## Given task
Look below for the line containing "scene = bpy.context.scene" and the line containing "q.make_compatible(carried.rotation_quaternion)"; repeat exactly those two lines and all lines between them, and nothing else.

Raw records
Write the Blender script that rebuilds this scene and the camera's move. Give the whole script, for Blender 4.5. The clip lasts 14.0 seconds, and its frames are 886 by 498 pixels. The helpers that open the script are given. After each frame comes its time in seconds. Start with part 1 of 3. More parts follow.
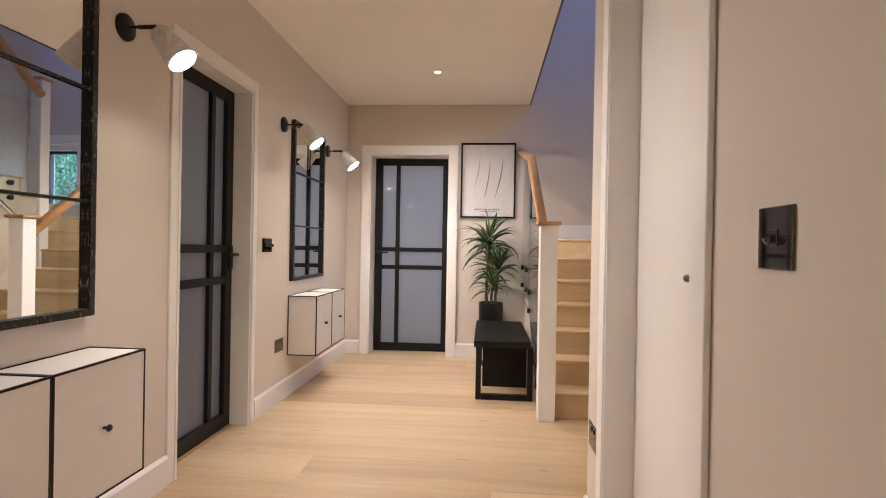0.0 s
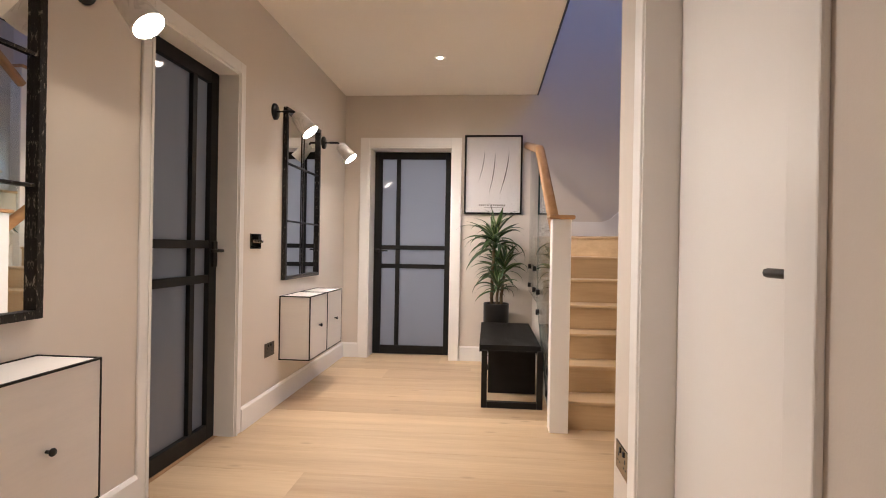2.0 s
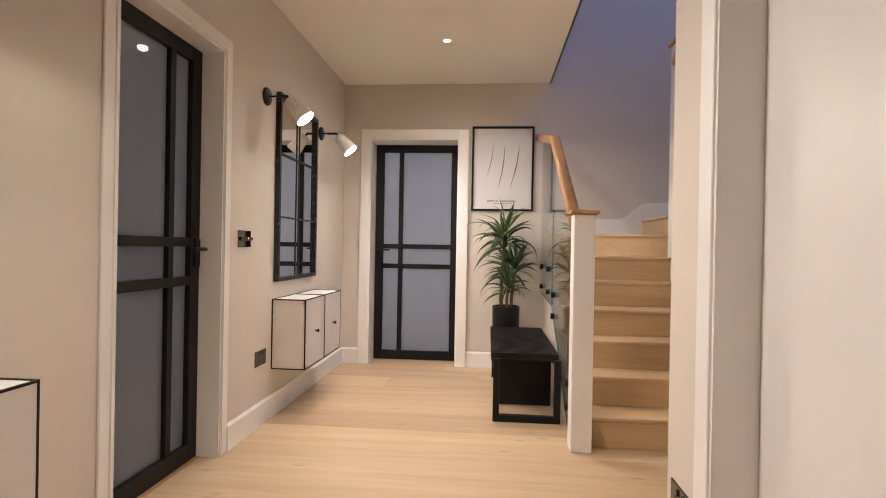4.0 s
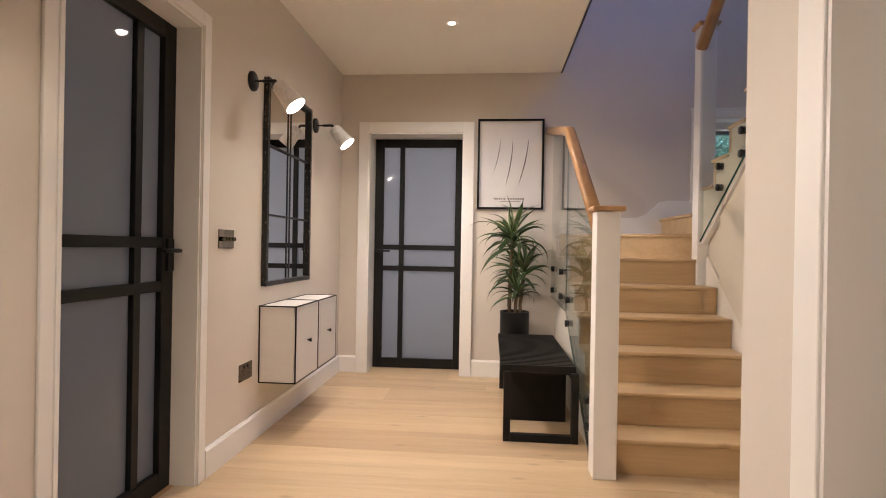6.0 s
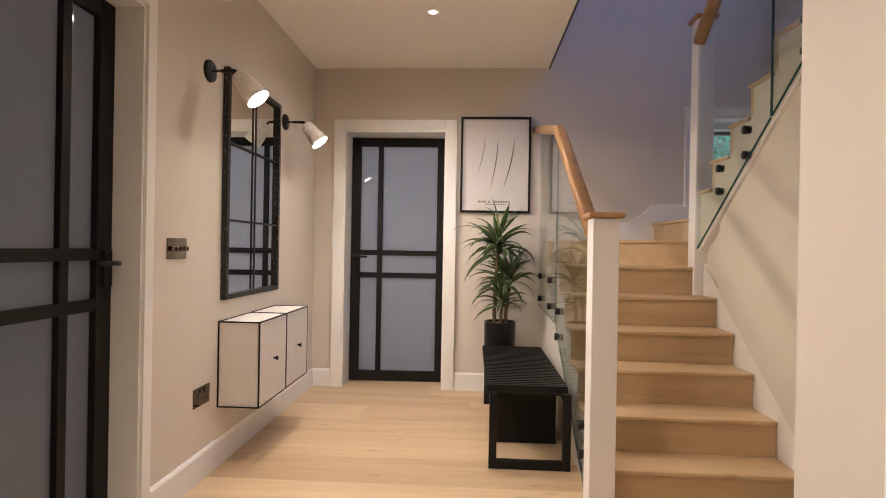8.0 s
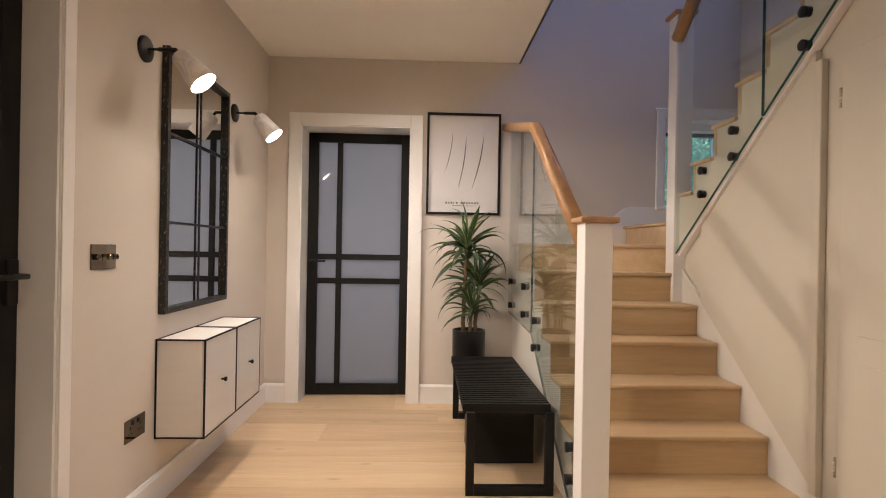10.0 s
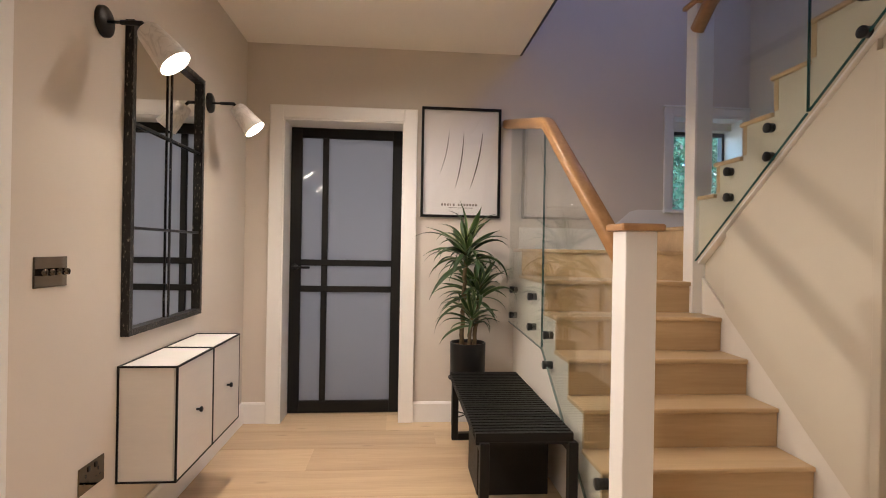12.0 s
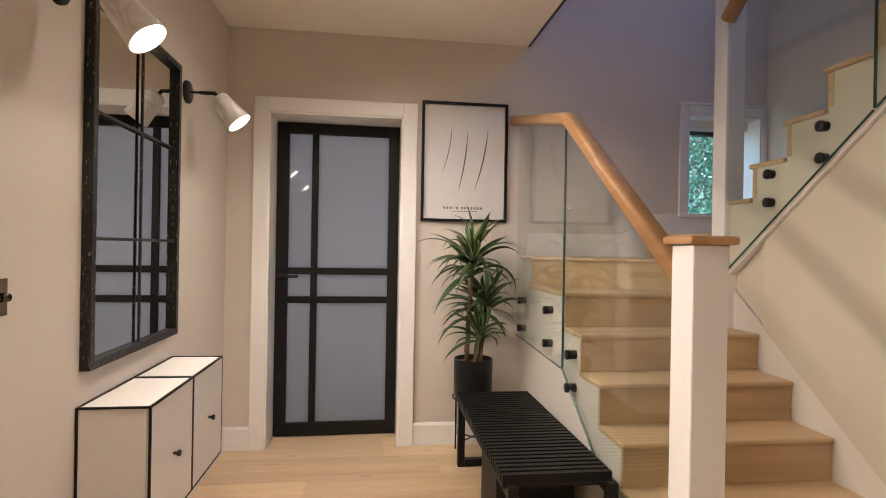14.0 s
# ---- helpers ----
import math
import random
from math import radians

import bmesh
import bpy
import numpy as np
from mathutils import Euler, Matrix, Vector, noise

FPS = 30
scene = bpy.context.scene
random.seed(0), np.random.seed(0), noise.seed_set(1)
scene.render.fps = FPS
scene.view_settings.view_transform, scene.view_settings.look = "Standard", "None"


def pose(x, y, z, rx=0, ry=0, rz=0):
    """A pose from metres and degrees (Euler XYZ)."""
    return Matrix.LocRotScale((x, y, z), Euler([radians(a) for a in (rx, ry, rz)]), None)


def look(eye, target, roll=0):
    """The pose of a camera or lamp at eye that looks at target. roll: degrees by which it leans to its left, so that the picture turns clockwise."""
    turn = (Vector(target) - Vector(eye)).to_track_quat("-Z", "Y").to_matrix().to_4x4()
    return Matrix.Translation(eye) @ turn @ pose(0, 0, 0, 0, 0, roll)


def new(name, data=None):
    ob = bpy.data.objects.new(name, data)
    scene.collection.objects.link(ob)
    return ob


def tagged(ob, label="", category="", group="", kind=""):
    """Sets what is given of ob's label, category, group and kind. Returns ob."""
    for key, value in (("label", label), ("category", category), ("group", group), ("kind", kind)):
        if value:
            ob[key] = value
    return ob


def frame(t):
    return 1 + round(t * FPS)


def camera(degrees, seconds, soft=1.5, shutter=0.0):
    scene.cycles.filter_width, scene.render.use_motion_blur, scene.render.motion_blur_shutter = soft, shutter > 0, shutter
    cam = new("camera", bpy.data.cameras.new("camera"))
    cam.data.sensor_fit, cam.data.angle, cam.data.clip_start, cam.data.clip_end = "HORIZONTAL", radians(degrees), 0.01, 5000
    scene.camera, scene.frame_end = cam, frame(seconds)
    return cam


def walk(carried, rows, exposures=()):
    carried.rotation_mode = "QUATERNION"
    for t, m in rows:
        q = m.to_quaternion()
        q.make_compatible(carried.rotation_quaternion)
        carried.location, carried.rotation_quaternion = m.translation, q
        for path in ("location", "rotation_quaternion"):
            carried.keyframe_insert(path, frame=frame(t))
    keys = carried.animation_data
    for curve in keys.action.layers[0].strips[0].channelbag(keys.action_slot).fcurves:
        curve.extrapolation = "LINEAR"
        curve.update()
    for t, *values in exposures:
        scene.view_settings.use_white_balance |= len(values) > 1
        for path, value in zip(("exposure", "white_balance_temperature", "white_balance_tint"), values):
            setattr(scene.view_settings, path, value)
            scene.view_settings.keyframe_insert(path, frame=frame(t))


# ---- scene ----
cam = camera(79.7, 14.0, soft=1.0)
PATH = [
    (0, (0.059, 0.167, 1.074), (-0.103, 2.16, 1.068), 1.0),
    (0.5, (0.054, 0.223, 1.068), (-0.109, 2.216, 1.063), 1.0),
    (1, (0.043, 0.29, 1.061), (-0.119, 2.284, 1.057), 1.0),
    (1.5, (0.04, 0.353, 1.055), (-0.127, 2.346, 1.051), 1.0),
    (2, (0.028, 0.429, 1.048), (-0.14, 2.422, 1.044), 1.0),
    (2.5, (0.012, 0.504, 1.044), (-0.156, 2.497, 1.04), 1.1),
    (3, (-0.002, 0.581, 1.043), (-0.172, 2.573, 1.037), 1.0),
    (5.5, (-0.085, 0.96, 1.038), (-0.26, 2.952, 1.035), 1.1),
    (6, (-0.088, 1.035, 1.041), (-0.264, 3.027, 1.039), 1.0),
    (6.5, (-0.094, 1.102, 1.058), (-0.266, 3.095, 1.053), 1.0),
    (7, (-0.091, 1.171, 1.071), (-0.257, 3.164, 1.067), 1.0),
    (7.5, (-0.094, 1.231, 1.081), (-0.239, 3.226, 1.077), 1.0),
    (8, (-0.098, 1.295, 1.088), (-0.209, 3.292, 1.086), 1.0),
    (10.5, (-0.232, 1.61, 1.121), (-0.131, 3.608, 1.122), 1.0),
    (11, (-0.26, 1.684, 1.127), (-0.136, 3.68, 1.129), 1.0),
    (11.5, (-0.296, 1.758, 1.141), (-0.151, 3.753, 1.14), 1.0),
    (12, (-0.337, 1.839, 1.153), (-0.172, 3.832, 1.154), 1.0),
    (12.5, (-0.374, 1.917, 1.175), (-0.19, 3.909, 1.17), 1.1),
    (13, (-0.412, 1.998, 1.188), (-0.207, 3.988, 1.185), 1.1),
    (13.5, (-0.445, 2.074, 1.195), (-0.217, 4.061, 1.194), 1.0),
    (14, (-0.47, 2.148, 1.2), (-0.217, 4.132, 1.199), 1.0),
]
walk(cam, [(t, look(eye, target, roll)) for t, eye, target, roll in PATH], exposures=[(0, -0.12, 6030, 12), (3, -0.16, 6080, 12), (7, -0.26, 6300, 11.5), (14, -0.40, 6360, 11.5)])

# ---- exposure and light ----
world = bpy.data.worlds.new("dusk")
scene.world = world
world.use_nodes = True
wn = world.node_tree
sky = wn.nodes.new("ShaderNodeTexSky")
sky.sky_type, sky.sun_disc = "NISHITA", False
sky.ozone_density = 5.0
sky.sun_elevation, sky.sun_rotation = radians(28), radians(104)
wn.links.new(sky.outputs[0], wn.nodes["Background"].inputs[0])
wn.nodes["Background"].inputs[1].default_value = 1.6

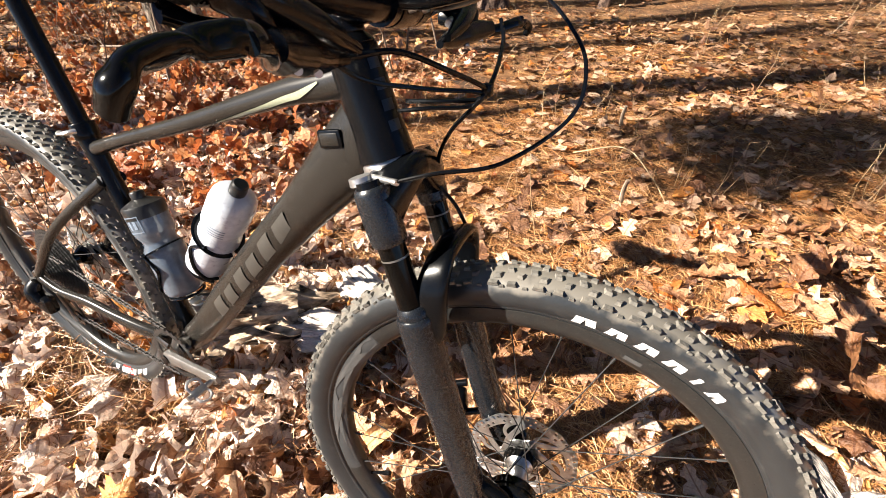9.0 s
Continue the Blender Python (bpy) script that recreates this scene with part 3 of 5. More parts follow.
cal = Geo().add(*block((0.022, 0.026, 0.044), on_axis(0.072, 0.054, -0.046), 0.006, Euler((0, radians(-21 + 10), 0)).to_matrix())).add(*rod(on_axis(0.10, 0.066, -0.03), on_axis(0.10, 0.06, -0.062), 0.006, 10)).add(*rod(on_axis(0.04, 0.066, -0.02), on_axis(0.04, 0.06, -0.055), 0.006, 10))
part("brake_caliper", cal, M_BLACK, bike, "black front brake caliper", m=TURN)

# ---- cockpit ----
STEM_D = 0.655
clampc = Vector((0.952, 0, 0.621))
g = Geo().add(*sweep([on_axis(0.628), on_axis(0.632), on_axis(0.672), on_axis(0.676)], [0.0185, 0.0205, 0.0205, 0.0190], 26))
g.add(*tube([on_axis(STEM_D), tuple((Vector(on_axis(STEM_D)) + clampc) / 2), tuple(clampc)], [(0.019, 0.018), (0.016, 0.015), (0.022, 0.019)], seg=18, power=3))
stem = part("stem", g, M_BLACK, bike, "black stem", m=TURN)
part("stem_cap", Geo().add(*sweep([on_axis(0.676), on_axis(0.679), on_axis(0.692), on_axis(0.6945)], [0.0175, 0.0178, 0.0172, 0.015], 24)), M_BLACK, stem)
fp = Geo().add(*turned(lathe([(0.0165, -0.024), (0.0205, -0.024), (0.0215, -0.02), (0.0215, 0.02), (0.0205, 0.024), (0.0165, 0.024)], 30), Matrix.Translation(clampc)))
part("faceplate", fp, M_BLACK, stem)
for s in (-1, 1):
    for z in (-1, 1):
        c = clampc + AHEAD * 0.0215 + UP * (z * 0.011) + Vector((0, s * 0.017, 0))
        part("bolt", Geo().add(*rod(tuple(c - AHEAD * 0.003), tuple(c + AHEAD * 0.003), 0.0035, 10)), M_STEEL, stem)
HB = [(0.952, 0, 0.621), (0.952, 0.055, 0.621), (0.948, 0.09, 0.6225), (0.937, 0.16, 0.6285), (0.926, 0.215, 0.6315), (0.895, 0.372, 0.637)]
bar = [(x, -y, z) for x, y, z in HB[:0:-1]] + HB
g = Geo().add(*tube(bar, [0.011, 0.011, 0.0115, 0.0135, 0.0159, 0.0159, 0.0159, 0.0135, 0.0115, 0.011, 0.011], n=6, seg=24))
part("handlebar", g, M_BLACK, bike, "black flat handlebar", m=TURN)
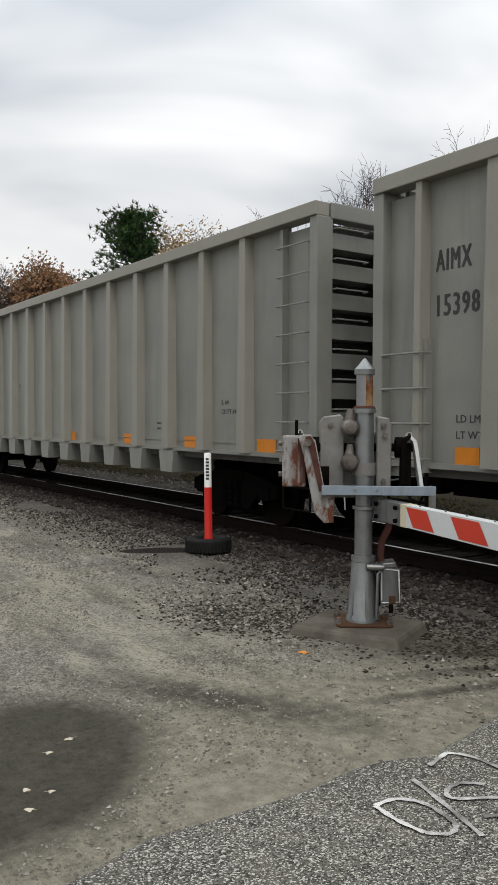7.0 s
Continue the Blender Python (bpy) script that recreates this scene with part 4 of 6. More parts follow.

## Exercise response
scene = bpy.context.scene
random.seed(0), np.random.seed(0), noise.seed_set(1)
scene.render.fps = FPS
scene.view_settings.view_transform, scene.view_settings.look = "Standard", "None"


def pose(x, y, z, rx=0, ry=0, rz=0):
    """A pose from metres and degrees (Euler XYZ)."""
    return Matrix.LocRotScale((x, y, z), Euler([radians(a) for a in (rx, ry, rz)]), None)


def look(eye, target, roll=0):
    """The pose of a camera or lamp at eye that looks at target. roll: degrees by which it leans to its left, so that the picture turns clockwise."""
    turn = (Vector(target) - Vector(eye)).to_track_quat("-Z", "Y").to_matrix().to_4x4()
    return Matrix.Translation(eye) @ turn @ pose(0, 0, 0, 0, 0, roll)


def new(name, data=None):
    ob = bpy.data.objects.new(name, data)
    scene.collection.objects.link(ob)
    return ob


def tagged(ob, label="", category="", group="", kind=""):
    """Sets what is given of ob's label, category, group and kind. Returns ob."""
    for key, value in (("label", label), ("category", category), ("group", group), ("kind", kind)):
        if value:
            ob[key] = value
    return ob


def frame(t):
    return 1 + round(t * FPS)


def camera(degrees, seconds, soft=1.5, shutter=0.0):
    scene.cycles.filter_width, scene.render.use_motion_blur, scene.render.motion_blur_shutter = soft, shutter > 0, shutter
    cam = new("camera", bpy.data.cameras.new("camera"))
    cam.data.sensor_fit, cam.data.angle, cam.data.clip_start, cam.data.clip_end = "HORIZONTAL", radians(degrees), 0.01, 5000
    scene.camera, scene.frame_end = cam, frame(seconds)
    return cam


def walk(carried, rows, exposures=()):
    carried.rotation_mode = "QUATERNION"
    for t, m in rows:
        q = m.to_quaternion()
        q.make_compatible(carried.rotation_quaternion)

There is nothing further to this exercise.